Required work -
Omit all pictures. Copy the rest of the material exactly.

[Records with scene code]
##########

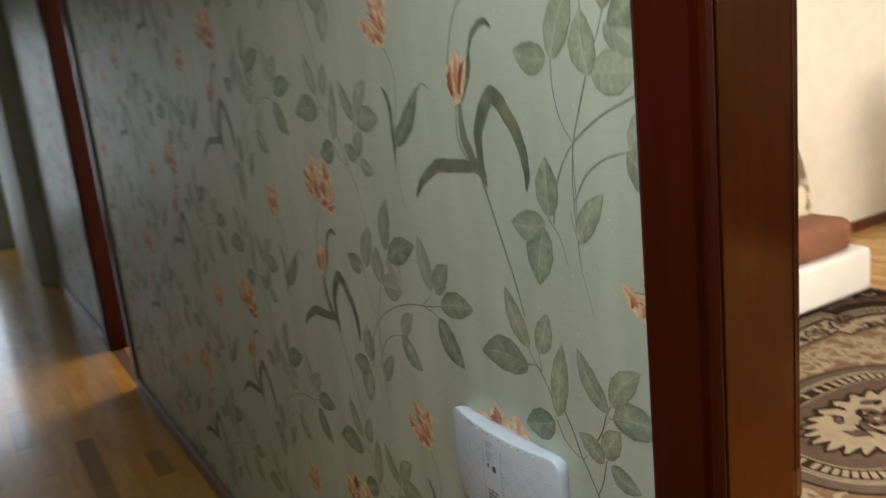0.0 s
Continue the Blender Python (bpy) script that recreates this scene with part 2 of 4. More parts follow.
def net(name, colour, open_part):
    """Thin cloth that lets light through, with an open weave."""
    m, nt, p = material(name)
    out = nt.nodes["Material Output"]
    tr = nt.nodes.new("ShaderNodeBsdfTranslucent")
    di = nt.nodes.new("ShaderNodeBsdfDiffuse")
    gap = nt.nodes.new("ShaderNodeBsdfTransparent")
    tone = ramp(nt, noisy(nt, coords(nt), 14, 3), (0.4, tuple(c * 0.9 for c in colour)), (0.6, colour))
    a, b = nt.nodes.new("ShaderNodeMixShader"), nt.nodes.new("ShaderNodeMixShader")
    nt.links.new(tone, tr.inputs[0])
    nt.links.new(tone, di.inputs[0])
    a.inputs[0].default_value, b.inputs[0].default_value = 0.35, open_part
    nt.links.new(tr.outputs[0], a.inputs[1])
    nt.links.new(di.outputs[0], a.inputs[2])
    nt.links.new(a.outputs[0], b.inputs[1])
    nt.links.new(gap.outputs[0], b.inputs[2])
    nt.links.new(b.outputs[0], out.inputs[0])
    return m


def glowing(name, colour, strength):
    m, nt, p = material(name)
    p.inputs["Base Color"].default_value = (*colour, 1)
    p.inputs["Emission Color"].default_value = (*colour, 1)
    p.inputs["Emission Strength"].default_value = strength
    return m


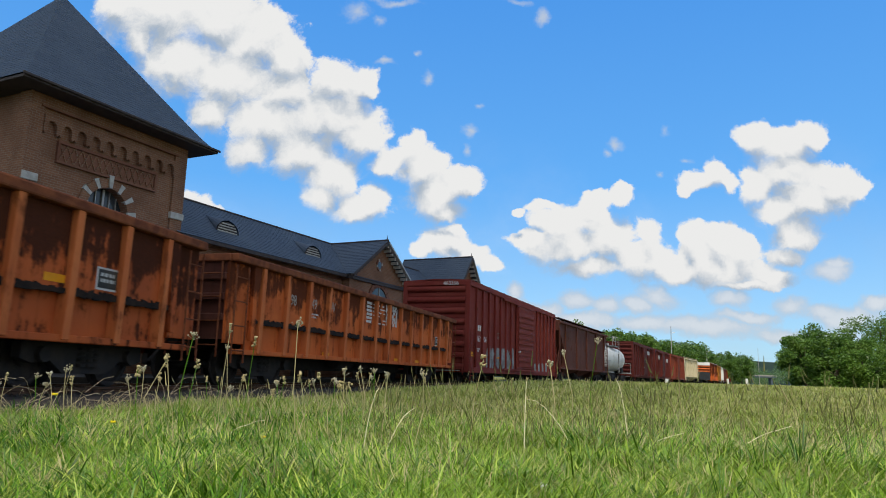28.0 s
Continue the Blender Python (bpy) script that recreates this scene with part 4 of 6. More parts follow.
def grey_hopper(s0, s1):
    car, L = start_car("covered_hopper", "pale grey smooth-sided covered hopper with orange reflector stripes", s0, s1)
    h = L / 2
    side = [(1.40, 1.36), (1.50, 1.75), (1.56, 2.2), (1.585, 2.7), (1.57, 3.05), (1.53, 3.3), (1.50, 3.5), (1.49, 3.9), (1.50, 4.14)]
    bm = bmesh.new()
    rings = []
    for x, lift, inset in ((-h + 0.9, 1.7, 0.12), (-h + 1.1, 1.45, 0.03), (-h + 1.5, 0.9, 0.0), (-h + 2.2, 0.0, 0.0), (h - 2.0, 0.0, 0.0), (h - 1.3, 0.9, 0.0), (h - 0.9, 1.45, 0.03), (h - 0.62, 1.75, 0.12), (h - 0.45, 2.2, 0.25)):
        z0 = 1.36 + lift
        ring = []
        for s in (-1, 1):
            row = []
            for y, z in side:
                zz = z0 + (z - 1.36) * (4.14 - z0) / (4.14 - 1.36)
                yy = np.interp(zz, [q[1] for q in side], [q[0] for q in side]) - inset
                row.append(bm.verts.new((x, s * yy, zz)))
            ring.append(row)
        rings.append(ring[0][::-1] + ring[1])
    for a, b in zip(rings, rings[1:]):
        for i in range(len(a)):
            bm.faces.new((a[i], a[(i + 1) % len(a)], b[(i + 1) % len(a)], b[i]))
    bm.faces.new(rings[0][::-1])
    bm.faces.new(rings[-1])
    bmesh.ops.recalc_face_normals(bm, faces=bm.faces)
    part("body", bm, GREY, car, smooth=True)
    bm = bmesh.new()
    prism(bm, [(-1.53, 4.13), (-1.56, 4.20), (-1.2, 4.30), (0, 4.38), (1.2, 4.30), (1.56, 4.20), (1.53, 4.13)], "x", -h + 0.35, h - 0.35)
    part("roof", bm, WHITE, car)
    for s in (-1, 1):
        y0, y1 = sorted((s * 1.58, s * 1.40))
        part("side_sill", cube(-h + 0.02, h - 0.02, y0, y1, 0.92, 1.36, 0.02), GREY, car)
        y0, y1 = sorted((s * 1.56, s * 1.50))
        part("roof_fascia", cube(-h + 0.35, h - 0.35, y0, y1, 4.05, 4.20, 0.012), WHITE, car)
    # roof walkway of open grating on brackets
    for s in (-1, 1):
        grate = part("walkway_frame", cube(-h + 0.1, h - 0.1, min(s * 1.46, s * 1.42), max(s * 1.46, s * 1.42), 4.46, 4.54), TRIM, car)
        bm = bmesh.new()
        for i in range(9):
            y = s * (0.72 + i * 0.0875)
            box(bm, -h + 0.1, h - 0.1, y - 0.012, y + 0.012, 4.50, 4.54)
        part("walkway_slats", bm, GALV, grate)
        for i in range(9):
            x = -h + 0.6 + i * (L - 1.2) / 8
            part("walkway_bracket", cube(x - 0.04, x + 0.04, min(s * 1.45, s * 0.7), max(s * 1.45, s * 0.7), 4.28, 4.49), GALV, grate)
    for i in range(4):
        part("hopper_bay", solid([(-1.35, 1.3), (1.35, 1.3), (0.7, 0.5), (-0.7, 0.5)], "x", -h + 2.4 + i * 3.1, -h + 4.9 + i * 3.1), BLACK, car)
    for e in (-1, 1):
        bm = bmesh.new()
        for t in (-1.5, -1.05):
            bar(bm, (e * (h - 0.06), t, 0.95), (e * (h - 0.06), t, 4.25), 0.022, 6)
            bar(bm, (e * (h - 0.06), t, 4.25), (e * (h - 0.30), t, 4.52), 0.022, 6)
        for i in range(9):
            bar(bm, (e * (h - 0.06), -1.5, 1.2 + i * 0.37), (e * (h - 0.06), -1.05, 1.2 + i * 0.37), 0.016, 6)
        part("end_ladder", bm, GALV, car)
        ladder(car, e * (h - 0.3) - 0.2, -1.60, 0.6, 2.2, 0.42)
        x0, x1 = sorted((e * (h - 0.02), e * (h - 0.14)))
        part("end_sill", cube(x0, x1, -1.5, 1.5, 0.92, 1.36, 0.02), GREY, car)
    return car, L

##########

Finished exercise -
0.0 s
Continue the Blender Python (bpy) script that recreates this scene with part 2 of 4. More parts follow.
def net(name, colour, open_part):
    """Thin cloth that lets light through, with an open weave."""
    m, nt, p = material(name)
    out = nt.nodes["Material Output"]
    tr = nt.nodes.new("ShaderNodeBsdfTranslucent")
    di = nt.nodes.new("ShaderNodeBsdfDiffuse")
    gap = nt.nodes.new("ShaderNodeBsdfTransparent")
    tone = ramp(nt, noisy(nt, coords(nt), 14, 3), (0.4, tuple(c * 0.9 for c in colour)), (0.6, colour))
    a, b = nt.nodes.new("ShaderNodeMixShader"), nt.nodes.new("ShaderNodeMixShader")
    nt.links.new(tone, tr.inputs[0])
    nt.links.new(tone, di.inputs[0])
    a.inputs[0].default_value, b.inputs[0].default_value = 0.35, open_part
    nt.links.new(tr.outputs[0], a.inputs[1])
    nt.links.new(di.outputs[0], a.inputs[2])
    nt.links.new(a.outputs[0], b.inputs[1])
    nt.links.new(gap.outputs[0], b.inputs[2])
    nt.links.new(b.outputs[0], out.inputs[0])
    return m


def glowing(name, colour, strength):
    m, nt, p = material(name)
    p.inputs["Base Color"].default_value = (*colour, 1)
    p.inputs["Emission Color"].default_value = (*colour, 1)
    p.inputs["Emission Strength"].default_value = strength
    return m


28.0 s
Continue the Blender Python (bpy) script that recreates this scene with part 4 of 6. More parts follow.
def grey_hopper(s0, s1):
    car, L = start_car("covered_hopper", "pale grey smooth-sided covered hopper with orange reflector stripes", s0, s1)
    h = L / 2
    side = [(1.40, 1.36), (1.50, 1.75), (1.56, 2.2), (1.585, 2.7), (1.57, 3.05), (1.53, 3.3), (1.50, 3.5), (1.49, 3.9), (1.50, 4.14)]
    bm = bmesh.new()
    rings = []
    for x, lift, inset in ((-h + 0.9, 1.7, 0.12), (-h + 1.1, 1.45, 0.03), (-h + 1.5, 0.9, 0.0), (-h + 2.2, 0.0, 0.0), (h - 2.0, 0.0, 0.0), (h - 1.3, 0.9, 0.0), (h - 0.9, 1.45, 0.03), (h - 0.62, 1.75, 0.12), (h - 0.45, 2.2, 0.25)):
        z0 = 1.36 + lift
        ring = []
        for s in (-1, 1):
            row = []
            for y, z in side:
                zz = z0 + (z - 1.36) * (4.14 - z0) / (4.14 - 1.36)
                yy = np.interp(zz, [q[1] for q in side], [q[0] for q in side]) - inset
                row.append(bm.verts.new((x, s * yy, zz)))
            ring.append(row)
        rings.append(ring[0][::-1] + ring[1])
    for a, b in zip(rings, rings[1:]):
        for i in range(len(a)):
            bm.faces.new((a[i], a[(i + 1) % len(a)], b[(i + 1) % len(a)], b[i]))
    bm.faces.new(rings[0][::-1])
    bm.faces.new(rings[-1])
    bmesh.ops.recalc_face_normals(bm, faces=bm.faces)
    part("body", bm, GREY, car, smooth=True)
    bm = bmesh.new()
    prism(bm, [(-1.53, 4.13), (-1.56, 4.20), (-1.2, 4.30), (0, 4.38), (1.2, 4.30), (1.56, 4.20), (1.53, 4.13)], "x", -h + 0.35, h - 0.35)
    part("roof", bm, WHITE, car)
    for s in (-1, 1):
        y0, y1 = sorted((s * 1.58, s * 1.40))
        part("side_sill", cube(-h + 0.02, h - 0.02, y0, y1, 0.92, 1.36, 0.02), GREY, car)
        y0, y1 = sorted((s * 1.56, s * 1.50))
        part("roof_fascia", cube(-h + 0.35, h - 0.35, y0, y1, 4.05, 4.20, 0.012), WHITE, car)
    # roof walkway of open grating on brackets
    for s in (-1, 1):
        grate = part("walkway_frame", cube(-h + 0.1, h - 0.1, min(s * 1.46, s * 1.42), max(s * 1.46, s * 1.42), 4.46, 4.54), TRIM, car)
        bm = bmesh.new()
        for i in range(9):
            y = s * (0.72 + i * 0.0875)
            box(bm, -h + 0.1, h - 0.1, y - 0.012, y + 0.012, 4.50, 4.54)
        part("walkway_slats", bm, GALV, grate)
        for i in range(9):
            x = -h + 0.6 + i * (L - 1.2) / 8
            part("walkway_bracket", cube(x - 0.04, x + 0.04, min(s * 1.45, s * 0.7), max(s * 1.45, s * 0.7), 4.28, 4.49), GALV, grate)
    for i in range(4):
        part("hopper_bay", solid([(-1.35, 1.3), (1.35, 1.3), (0.7, 0.5), (-0.7, 0.5)], "x", -h + 2.4 + i * 3.1, -h + 4.9 + i * 3.1), BLACK, car)
    for e in (-1, 1):
        bm = bmesh.new()
        for t in (-1.5, -1.05):
            bar(bm, (e * (h - 0.06), t, 0.95), (e * (h - 0.06), t, 4.25), 0.022, 6)
            bar(bm, (e * (h - 0.06), t, 4.25), (e * (h - 0.30), t, 4.52), 0.022, 6)
        for i in range(9):
            bar(bm, (e * (h - 0.06), -1.5, 1.2 + i * 0.37), (e * (h - 0.06), -1.05, 1.2 + i * 0.37), 0.016, 6)
        part("end_ladder", bm, GALV, car)
        ladder(car, e * (h - 0.3) - 0.2, -1.60, 0.6, 2.2, 0.42)
        x0, x1 = sorted((e * (h - 0.02), e * (h - 0.14)))
        part("end_sill", cube(x0, x1, -1.5, 1.5, 0.92, 1.36, 0.02), GREY, car)
    return car, L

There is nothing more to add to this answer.